Are certain neighborhoods or municipalities systematically underserved by on-time performance?

Approach

  • Pre-aggregate OTP to route-level averages (AVG(otp) GROUP BY route_id, HAVING COUNT(*) >= 12), then join to route_stops and stops. This ensures each route contributes one weight regardless of how many months of data it has.
  • Filter out route_stops rows with NULL trips_7d to avoid null-weight contamination.
  • For each neighborhood, compute two OTP measures:
    • Weighted OTP: route-level average OTP weighted by trips_7d (weekly trip count per route-stop). Answers: "What OTP does the average trip in this neighborhood experience?"
    • Unweighted OTP: simple average across unique routes per neighborhood (deduplicated by route to avoid inflating routes with many stops).

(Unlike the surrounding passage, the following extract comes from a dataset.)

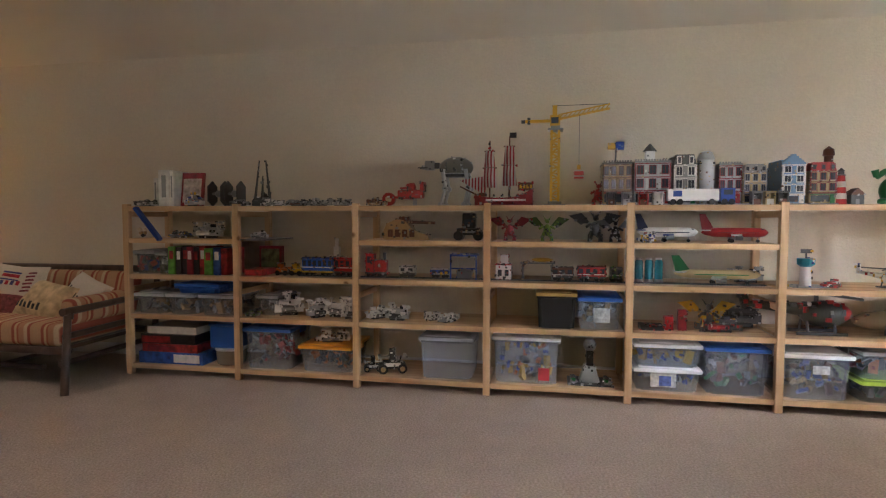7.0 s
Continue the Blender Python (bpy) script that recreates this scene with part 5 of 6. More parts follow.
def craft(y, z, label, cols, seed, w=0.14, h=0.06, x=XT + 0.10, n=9, turn=0, name="toy_spacecraft"):
    """A small built-up brick craft: long hull, cross pieces, pods, nose and a few fittings."""
    rnd = random.Random(seed)
    t = toy(name, x, y, z, label, turn, 1.0, "toy")
    a = cols
    blocks(t, "hull", a[0], [(-0.022, 0.022, -w / 2, w / 2, h * 0.12, h * 0.42), (-0.016, 0.016, -w / 2 * 0.7, w / 2 * 0.8, h * 0.42, h * 0.6)])
    blocks(t, "wing", a[1 % len(a)], [(-0.06, 0.06, -w * 0.12, w * 0.10, h * 0.22, h * 0.30), (-0.045, 0.045, w * 0.22, w * 0.30, h * 0.3, h * 0.38)])
    for s in (-1, 1):
        part("pod", cyl(B(), (s * 0.05, -w * 0.25, h * 0.28), (s * 0.05, w * 0.20, h * 0.28), h * 0.14, h * 0.10, 10), a[2 % len(a)], t, "", True)
    bm = B()
    for _ in range(n):
        u, v, s = rnd.uniform(-w / 2, w / 2) * 0.9, rnd.uniform(-0.04, 0.04), rnd.uniform(0.005, 0.014)
        zz = rnd.uniform(h * 0.4, h * 0.9)
        box(bm, v - s, v + s, u - s * 1.5, u + s * 1.5, zz - s, zz + s * 0.6)
        cyl(bm, (v, u, h * 0.3), (v, u, zz), 0.003, seg=6)
    part("fitting", bm, a[3 % len(a)], t)["kind"] = "stuff"
    blocks(t, "canopy", WINDOW, [(-0.012, 0.012, w * 0.12, w * 0.28, h * 0.58, h * 0.78)], "", 0.004)
    blocks(t, "stand", DGREY, [(-0.02, 0.02, -w * 0.3, w * 0.3, 0.0, h * 0.125)])
    return t


def creature(y, z, label, col, col2, x=XF - 0.15, s=1.0, name="toy_creature", wings=True):
    """A small winged beast, one plain shape a part."""
    t = toy(name, x, y, z, label, 0, s, "toy figure")
    bm = B()
    ball(bm, (0, 0, 0.075), 0.03, 0.9, 0.9, 1.4)
    ball(bm, (0.025, 0, 0.135), 0.018, 1.4, 0.8, 0.9)
    for q in (-1, 1):
        cyl(bm, (0, q * 0.018, 0.06), (0.012, q * 0.03, 0.03), 0.012)
        cyl(bm, (0.012, q * 0.03, 0.03), (0.02, q * 0.03, 0.0), 0.010, 0.014)
        cyl(bm, (0.01, q * 0.025, 0.10), (0.035, q * 0.05, 0.085), 0.008)
        cyl(bm, (0.02, q * 0.01, 0.145), (0.0, q * 0.03, 0.175), 0.005, 0.001)
    cyl(bm, (-0.02, 0, 0.05), (-0.08, 0.03, 0.015), 0.013, 0.003)
    part("body", bm, col, t, "", True)
    if wings:
        for q in (-1, 1):
            bm = B()
            vs = [bm.verts.new(p) for p in ((-0.01, q * 0.02, 0.10), (-0.02, q * 0.075, 0.165), (-0.02, q * 0.15, 0.15), (-0.015, q * 0.115, 0.125), (-0.015, q * 0.085, 0.10), (-0.012, q * 0.055, 0.105))]
            bm.faces.new(vs)
            bmesh.ops.solidify(bm, geom=bm.faces[:], thickness=0.003)
            part("wing", bm, col2, t)
    return t


def aeroplane(y, z, label, hullc, tailc, wingc, length=0.36, x=XF - 0.16, turn=0, eng=GREYP):
    t = toy("toy_aeroplane", x, y, z, label, turn, 1.0, "toy aeroplane")
    L, r, zc = length / 2, 0.030, 0.062
    bm = B()
    lathe(bm, [(0.004, -L), (0.016, -L * 0.9), (r, -L * 0.6), (r, L * 0.72), (r * 0.75, L * 0.9), (0.006, L)], seg=14)
    bmesh.ops.transform(bm, matrix=pose(0, 0, zc, -90), verts=bm.verts)
    part("fuselage", bm, hullc, t, "", True)
    bm = B()
    prism(bm, [(-L * 0.98, zc + 0.012), (-L * 0.62, zc + 0.02), (-L * 0.9, zc + 0.115), (-L * 1.08, zc + 0.115)], "x", -0.005, 0.005)
    part("tail_fin", bm, tailc, t)
    bm = B()
    prism(bm, [(-0.16, -L * 0.30), (-0.16, -L * 0.12), (0.0, L * 0.26), (0.16, -L * 0.12), (0.16, -L * 0.30), (0.0, -L * 0.10)], "z", zc - 0.018, zc - 0.010)
    prism(bm, [(-0.07, -L * 0.98), (-0.07, -L * 0.86), (0, -L * 0.68), (0.07, -L * 0.86), (0.07, -L * 0.98)], "z", zc + 0.01, zc + 0.016)
    part("wing", bm, wingc, t)
    blocks(t, "cheat_line", tailc, [(r - 0.002, r + 0.001, -L * 0.55, L * 0.7, zc - 0.004, zc + 0.002)])
    blocks(t, "windscreen", WINDOW, [(-0.02, 0.02, L * 0.74, L * 0.84, zc + 0.012, zc + 0.022)])
    for s in (-1, 1):
        part("engine", cyl(B(), (s * 0.07, -L * 0.08, zc - 0.032), (s * 0.07, L * 0.14, zc - 0.032), 0.014), eng, t, "", True)
        part("wheel", cyl(B(), (s * 0.02 - 0.006, -L * 0.1, 0.012), (s * 0.02 + 0.006, -L * 0.1, 0.012), 0.012), BLACKP, t)
        blocks(t, "gear_leg", GREYP, [(s * 0.02 - 0.003, s * 0.02 + 0.003, -L * 0.1 - 0.003, -L * 0.1 + 0.003, 0.012, zc - 0.02)])
    part("wheel", cyl(B(), (-0.006, L * 0.7, 0.010), (0.006, L * 0.7, 0.010), 0.010), BLACKP, t)
    blocks(t, "gear_leg", GREYP, [(-0.003, 0.003, L * 0.7 - 0.003, L * 0.7 + 0.003, 0.010, zc - 0.02)])
    return t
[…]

Answers: "What is the average reliability of routes serving this area?"
  • Compute the gap (weighted - unweighted) per neighborhood to identify where high-frequency service over- or under-performs relative to the route average.
  • Bus-only stratification: Repeat the weighted OTP analysis using only BUS-mode routes to check for Simpson's paradox (neighborhoods appearing well-served due to rail rather than bus performance).
  • Rank neighborhoods by service quality.
  • Examine whether the gap between best- and worst-served areas is widening or narrowing over time via rolling quintile assignment on monthly data.

Data

Name Description Source
otp_monthly Monthly OTP per route (routes with fewer than 12 months excluded) prt.db table
route_stops Links routes to stops with trip counts (rows with NULL trips_7d excluded) prt.db table
stops Neighborhood and municipality for each stop prt.db table
routes Mode (BUS, RAIL) for bus-only stratification prt.db table

Output

  • output/neighborhood_otp.csv -- OTP aggregated by neighborhood (weighted, unweighted, gap, and bus-only weighted)
  • output/neighborhood_otp_bus_only.csv -- bus-only OTP by neighborhood
  • output/neighborhood_equity.png -- top/bottom neighborhoods bar chart and quintile time series
  • output/weighted_vs_unweighted_otp.png -- scatter plot comparing the two OTP measures and bar chart of the frequency-weighting effect per neighborhood

Sources

NameTypeWhy It MattersOwnerFreshnessCaveat
otp_monthly table Primary analytical table used in this page's computations. Produced by Data Ingestion. Updated when the producing pipeline step is rerun. Coverage depends on upstream source availability and ETL assumptions.
route_stops table Primary analytical table used in this page's computations. Produced by Data Ingestion. Updated when the producing pipeline step is rerun. Coverage depends on upstream source availability and ETL assumptions.
routes table Primary analytical table used in this page's computations. Produced by Data Ingestion. Updated when the producing pipeline step is rerun. Coverage depends on upstream source availability and ETL assumptions.
stops table Primary analytical table used in this page's computations. Produced by Data Ingestion. Updated when the producing pipeline step is rerun. Coverage depends on upstream source availability and ETL assumptions.
polars dependency Runtime dependency required for this page's pipeline or analysis code. Open-source Python ecosystem maintainers. Version pinned by project environment until dependency updates are applied. Library updates may change behavior or defaults.